__Written request__.
Would you return all of this data exactly, leaving nothing out?

__Dataset__.
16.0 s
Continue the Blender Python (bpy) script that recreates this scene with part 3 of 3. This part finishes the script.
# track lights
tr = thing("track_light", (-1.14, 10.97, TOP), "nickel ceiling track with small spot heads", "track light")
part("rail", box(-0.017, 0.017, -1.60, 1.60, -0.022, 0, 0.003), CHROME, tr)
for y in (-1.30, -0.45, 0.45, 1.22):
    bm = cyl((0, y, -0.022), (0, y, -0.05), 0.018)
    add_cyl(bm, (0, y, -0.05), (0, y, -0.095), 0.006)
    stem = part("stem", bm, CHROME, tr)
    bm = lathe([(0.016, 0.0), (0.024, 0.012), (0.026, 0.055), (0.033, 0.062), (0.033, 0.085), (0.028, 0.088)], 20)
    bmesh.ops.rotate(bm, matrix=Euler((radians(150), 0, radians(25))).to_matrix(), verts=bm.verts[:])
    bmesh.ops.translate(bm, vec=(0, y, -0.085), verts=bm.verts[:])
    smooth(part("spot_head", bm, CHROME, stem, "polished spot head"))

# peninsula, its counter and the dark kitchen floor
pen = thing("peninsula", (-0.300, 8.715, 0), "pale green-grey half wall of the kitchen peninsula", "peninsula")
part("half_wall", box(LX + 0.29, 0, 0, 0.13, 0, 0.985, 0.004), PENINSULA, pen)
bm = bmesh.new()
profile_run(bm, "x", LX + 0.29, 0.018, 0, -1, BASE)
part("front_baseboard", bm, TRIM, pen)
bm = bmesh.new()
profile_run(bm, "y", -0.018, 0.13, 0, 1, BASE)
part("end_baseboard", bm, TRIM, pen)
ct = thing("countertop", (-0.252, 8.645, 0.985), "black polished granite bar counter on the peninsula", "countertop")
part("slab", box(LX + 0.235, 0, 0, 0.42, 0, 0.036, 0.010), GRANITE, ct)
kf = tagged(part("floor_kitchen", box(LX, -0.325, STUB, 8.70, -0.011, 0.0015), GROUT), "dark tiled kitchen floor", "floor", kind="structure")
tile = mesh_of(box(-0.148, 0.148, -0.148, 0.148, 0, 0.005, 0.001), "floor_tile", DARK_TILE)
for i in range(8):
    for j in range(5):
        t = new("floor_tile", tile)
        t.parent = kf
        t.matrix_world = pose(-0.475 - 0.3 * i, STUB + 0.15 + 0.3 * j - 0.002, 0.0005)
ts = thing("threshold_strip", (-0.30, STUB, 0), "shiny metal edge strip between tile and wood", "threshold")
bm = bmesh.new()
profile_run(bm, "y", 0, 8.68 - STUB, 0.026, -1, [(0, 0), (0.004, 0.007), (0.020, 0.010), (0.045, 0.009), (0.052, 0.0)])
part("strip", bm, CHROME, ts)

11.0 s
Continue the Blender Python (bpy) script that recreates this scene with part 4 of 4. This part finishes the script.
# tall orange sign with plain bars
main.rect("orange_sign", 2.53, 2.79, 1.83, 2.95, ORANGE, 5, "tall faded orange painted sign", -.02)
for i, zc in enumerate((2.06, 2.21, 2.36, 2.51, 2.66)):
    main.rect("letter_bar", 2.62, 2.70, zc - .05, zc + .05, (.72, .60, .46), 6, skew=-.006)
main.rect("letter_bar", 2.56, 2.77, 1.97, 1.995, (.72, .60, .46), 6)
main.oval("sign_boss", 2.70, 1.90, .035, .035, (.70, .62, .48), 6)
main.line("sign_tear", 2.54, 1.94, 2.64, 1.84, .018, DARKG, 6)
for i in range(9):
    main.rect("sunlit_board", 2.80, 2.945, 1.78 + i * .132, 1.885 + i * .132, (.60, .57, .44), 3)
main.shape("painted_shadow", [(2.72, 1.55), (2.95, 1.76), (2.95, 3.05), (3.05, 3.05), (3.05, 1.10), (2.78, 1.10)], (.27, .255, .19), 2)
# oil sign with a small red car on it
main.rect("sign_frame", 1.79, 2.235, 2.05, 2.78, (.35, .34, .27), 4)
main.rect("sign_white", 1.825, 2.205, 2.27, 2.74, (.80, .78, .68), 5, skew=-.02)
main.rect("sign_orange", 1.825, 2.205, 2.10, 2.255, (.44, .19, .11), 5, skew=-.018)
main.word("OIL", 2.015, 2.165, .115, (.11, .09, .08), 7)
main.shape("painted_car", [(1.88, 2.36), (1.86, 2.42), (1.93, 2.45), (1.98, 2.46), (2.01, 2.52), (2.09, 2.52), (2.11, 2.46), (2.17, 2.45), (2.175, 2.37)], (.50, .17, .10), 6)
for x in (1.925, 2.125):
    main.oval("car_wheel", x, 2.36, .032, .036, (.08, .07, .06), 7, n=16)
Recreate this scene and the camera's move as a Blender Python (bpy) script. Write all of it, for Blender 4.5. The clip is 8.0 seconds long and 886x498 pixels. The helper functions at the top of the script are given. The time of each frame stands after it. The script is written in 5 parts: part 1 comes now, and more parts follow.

__Written solution__.
16.0 s
Continue the Blender Python (bpy) script that recreates this scene with part 3 of 3. This part finishes the script.
# track lights
tr = thing("track_light", (-1.14, 10.97, TOP), "nickel ceiling track with small spot heads", "track light")
part("rail", box(-0.017, 0.017, -1.60, 1.60, -0.022, 0, 0.003), CHROME, tr)
for y in (-1.30, -0.45, 0.45, 1.22):
    bm = cyl((0, y, -0.022), (0, y, -0.05), 0.018)
    add_cyl(bm, (0, y, -0.05), (0, y, -0.095), 0.006)
    stem = part("stem", bm, CHROME, tr)
    bm = lathe([(0.016, 0.0), (0.024, 0.012), (0.026, 0.055), (0.033, 0.062), (0.033, 0.085), (0.028, 0.088)], 20)
    bmesh.ops.rotate(bm, matrix=Euler((radians(150), 0, radians(25))).to_matrix(), verts=bm.verts[:])
    bmesh.ops.translate(bm, vec=(0, y, -0.085), verts=bm.verts[:])
    smooth(part("spot_head", bm, CHROME, stem, "polished spot head"))

# peninsula, its counter and the dark kitchen floor
pen = thing("peninsula", (-0.300, 8.715, 0), "pale green-grey half wall of the kitchen peninsula", "peninsula")
part("half_wall", box(LX + 0.29, 0, 0, 0.13, 0, 0.985, 0.004), PENINSULA, pen)
bm = bmesh.new()
profile_run(bm, "x", LX + 0.29, 0.018, 0, -1, BASE)
part("front_baseboard", bm, TRIM, pen)
bm = bmesh.new()
profile_run(bm, "y", -0.018, 0.13, 0, 1, BASE)
part("end_baseboard", bm, TRIM, pen)
ct = thing("countertop", (-0.252, 8.645, 0.985), "black polished granite bar counter on the peninsula", "countertop")
part("slab", box(LX + 0.235, 0, 0, 0.42, 0, 0.036, 0.010), GRANITE, ct)
kf = tagged(part("floor_kitchen", box(LX, -0.325, STUB, 8.70, -0.011, 0.0015), GROUT), "dark tiled kitchen floor", "floor", kind="structure")
tile = mesh_of(box(-0.148, 0.148, -0.148, 0.148, 0, 0.005, 0.001), "floor_tile", DARK_TILE)
for i in range(8):
    for j in range(5):
        t = new("floor_tile", tile)
        t.parent = kf
        t.matrix_world = pose(-0.475 - 0.3 * i, STUB + 0.15 + 0.3 * j - 0.002, 0.0005)
ts = thing("threshold_strip", (-0.30, STUB, 0), "shiny metal edge strip between tile and wood", "threshold")
bm = bmesh.new()
profile_run(bm, "y", 0, 8.68 - STUB, 0.026, -1, [(0, 0), (0.004, 0.007), (0.020, 0.010), (0.045, 0.009), (0.052, 0.0)])
part("strip", bm, CHROME, ts)

11.0 s
Continue the Blender Python (bpy) script that recreates this scene with part 4 of 4. This part finishes the script.
# tall orange sign with plain bars
main.rect("orange_sign", 2.53, 2.79, 1.83, 2.95, ORANGE, 5, "tall faded orange painted sign", -.02)
for i, zc in enumerate((2.06, 2.21, 2.36, 2.51, 2.66)):
    main.rect("letter_bar", 2.62, 2.70, zc - .05, zc + .05, (.72, .60, .46), 6, skew=-.006)
main.rect("letter_bar", 2.56, 2.77, 1.97, 1.995, (.72, .60, .46), 6)
main.oval("sign_boss", 2.70, 1.90, .035, .035, (.70, .62, .48), 6)
main.line("sign_tear", 2.54, 1.94, 2.64, 1.84, .018, DARKG, 6)
for i in range(9):
    main.rect("sunlit_board", 2.80, 2.945, 1.78 + i * .132, 1.885 + i * .132, (.60, .57, .44), 3)
main.shape("painted_shadow", [(2.72, 1.55), (2.95, 1.76), (2.95, 3.05), (3.05, 3.05), (3.05, 1.10), (2.78, 1.10)], (.27, .255, .19), 2)
# oil sign with a small red car on it
main.rect("sign_frame", 1.79, 2.235, 2.05, 2.78, (.35, .34, .27), 4)
main.rect("sign_white", 1.825, 2.205, 2.27, 2.74, (.80, .78, .68), 5, skew=-.02)
main.rect("sign_orange", 1.825, 2.205, 2.10, 2.255, (.44, .19, .11), 5, skew=-.018)
main.word("OIL", 2.015, 2.165, .115, (.11, .09, .08), 7)
main.shape("painted_car", [(1.88, 2.36), (1.86, 2.42), (1.93, 2.45), (1.98, 2.46), (2.01, 2.52), (2.09, 2.52), (2.11, 2.46), (2.17, 2.45), (2.175, 2.37)], (.50, .17, .10), 6)
for x in (1.925, 2.125):
    main.oval("car_wheel", x, 2.36, .032, .036, (.08, .07, .06), 7, n=16)
Recreate this scene and the camera's move as a Blender Python (bpy) script. Write all of it, for Blender 4.5. The clip is 8.0 seconds long and 886x498 pixels. The helper functions at the top of the script are given. The time of each frame stands after it. The script is written in 5 parts: part 1 comes now, and more parts follow.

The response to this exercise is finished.